La mère est bipolaire et incapable d’affection à son égard, le père violent et alcoolique. Ça laisse des traces. Ginette Reno gagne son premier cachet à l’âge treize ans et se retrouve mandataire du bonheur de la famille. "J’étais pourvoyeuse, je travaillais pour tout le monde, j’ai payé les maisons et les voitures. C’est toujours moi qui ai gâté les autres".

De la conduite de sa carrière débutée au début des années 60, elle n’élude rien, consciente de la responsabilité parfois de son propre sabordage. "J’aurais pu être, par exemple, la seule chanteuse blanche sur le label de la Motown. Mes peurs étaient énormes, je ne voulais pas perdre ma vie. Je me souviens d’une entrevue de Julio Iglesias qui disait ne plus se souvenir des trois continents qu’il venait de faire et qu’il avait fini en cure de désintoxication".
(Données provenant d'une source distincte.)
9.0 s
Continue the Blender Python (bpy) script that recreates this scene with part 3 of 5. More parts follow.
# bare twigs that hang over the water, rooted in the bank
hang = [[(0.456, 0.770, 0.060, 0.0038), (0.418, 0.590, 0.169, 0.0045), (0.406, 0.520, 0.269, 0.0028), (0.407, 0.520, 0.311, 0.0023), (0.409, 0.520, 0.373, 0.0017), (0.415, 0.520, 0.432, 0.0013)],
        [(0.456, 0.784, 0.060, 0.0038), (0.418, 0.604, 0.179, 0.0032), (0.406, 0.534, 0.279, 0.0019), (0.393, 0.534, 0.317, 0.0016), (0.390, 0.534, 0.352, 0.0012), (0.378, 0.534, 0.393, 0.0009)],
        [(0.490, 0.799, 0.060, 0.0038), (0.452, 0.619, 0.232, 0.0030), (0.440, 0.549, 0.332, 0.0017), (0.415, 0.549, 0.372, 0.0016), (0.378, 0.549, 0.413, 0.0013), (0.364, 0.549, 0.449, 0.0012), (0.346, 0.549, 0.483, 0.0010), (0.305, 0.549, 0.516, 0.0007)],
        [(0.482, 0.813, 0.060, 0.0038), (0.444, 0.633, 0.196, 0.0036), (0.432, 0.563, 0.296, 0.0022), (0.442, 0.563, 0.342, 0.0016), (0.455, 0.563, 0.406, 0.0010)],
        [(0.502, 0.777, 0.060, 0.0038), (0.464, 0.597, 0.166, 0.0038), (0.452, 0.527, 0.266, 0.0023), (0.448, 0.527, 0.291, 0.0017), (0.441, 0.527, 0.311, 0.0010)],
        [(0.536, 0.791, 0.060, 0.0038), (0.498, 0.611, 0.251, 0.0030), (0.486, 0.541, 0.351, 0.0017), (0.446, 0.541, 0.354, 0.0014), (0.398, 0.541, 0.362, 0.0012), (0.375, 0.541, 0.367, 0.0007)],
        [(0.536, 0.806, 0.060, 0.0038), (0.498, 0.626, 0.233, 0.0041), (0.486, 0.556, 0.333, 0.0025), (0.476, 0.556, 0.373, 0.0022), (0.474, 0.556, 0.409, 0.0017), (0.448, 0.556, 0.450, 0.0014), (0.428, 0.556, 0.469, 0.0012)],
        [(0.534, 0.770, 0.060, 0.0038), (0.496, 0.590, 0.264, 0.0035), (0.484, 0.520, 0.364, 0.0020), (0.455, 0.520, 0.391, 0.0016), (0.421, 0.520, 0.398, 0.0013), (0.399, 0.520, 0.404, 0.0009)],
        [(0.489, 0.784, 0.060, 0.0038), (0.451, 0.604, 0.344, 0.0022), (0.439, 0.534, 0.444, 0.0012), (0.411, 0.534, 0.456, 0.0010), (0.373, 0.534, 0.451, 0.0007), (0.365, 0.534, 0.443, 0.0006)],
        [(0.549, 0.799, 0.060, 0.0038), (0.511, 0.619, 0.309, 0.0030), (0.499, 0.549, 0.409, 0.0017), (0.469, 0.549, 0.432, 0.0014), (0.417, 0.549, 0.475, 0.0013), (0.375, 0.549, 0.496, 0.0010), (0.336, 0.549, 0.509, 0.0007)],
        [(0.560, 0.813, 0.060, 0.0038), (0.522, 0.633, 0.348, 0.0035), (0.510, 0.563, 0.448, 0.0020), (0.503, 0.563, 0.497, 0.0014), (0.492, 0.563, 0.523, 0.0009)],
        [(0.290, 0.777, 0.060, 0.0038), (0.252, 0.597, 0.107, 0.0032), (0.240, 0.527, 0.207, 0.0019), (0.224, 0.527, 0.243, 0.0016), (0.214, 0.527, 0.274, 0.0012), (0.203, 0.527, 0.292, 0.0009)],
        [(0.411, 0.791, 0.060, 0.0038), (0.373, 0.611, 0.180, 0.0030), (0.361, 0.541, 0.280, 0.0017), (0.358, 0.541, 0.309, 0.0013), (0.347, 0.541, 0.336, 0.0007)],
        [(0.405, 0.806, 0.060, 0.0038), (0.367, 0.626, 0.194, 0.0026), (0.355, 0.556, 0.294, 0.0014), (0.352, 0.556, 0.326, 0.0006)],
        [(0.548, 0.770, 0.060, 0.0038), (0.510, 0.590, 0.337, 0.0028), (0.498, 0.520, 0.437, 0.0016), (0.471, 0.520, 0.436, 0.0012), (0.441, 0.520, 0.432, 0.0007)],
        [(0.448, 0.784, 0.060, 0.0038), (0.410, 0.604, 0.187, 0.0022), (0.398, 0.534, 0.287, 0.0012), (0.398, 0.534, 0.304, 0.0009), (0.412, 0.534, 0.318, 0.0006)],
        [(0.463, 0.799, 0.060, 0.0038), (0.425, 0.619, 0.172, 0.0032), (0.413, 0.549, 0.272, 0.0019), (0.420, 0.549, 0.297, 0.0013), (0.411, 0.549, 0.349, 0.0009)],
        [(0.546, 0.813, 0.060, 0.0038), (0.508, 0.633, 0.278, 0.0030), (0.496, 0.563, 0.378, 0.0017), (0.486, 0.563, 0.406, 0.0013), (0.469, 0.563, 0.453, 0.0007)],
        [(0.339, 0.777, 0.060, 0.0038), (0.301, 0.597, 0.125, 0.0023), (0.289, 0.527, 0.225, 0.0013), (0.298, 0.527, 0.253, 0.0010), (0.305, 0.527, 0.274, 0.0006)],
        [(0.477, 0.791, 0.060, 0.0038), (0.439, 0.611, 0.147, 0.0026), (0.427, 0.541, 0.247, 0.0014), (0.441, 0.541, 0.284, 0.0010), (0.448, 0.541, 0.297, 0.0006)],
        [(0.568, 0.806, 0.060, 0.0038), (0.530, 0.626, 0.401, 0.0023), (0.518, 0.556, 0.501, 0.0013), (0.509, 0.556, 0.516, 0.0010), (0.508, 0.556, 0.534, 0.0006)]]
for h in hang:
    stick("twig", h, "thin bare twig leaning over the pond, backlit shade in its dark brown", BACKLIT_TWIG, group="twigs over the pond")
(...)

Et le marché français, un acte manqué ? "J’ai vraiment eu envie, je vous le jure. Mon plus grand désir. Les compagnies de disque ne me voulaient pas, ils disaient que j’étais grosse et ne voyaient que ma corpulence. Mon poids, ça a été un vrai handicap. Même si aujourd’hui c’est correct, je suis montée jusqu’à 150 kilos. Je suis une outremangeuse. On pouvait m’enlever tout, sauf ma bouffe".

Celle qui a enregistré 850 chansons et en a interprété plus de 5000 revient sur cet épisode qui lui a forcé à quitter définitivement son appartement du VIIe arrondissement à Paris, place de Breteuil. "Je devais faire une grande émission, jusqu’à ce que mon attaché de presse m’annonce que c’est annulé. Michèle Torr et Mireille Mathieu refusaient que je vienne et ont fait pression. Elles me considéraient comme une menace. Je me suis agenouillée et j’ai dit à Dieu : il ne semble pas avoir besoin de moi ici".

Pourquoi Céline Dion et pas elle, à l’international ? D’une lucidité incisive, Ginette Reno rétorque : "Elle me considère comme son mentor. Vous savez, j’ai fait un bilan là-dessus. Je l’ai enviée, Céline. Si on met de côté mes peurs, moi je me suis dit que je serai une grande chanteuse. Quant à Céline, elle a dit qu’elle serait la plus grande chanteuse au monde. Voilà la nuance". L’entretien terminé, elle nous convie à rejoindre le salon pour écouter des morceaux de jazz qu’elle a enregistrés. Sublime, forcément sublime. Son corps ne peut s’empêcher de vibrer. Le nôtre aussi.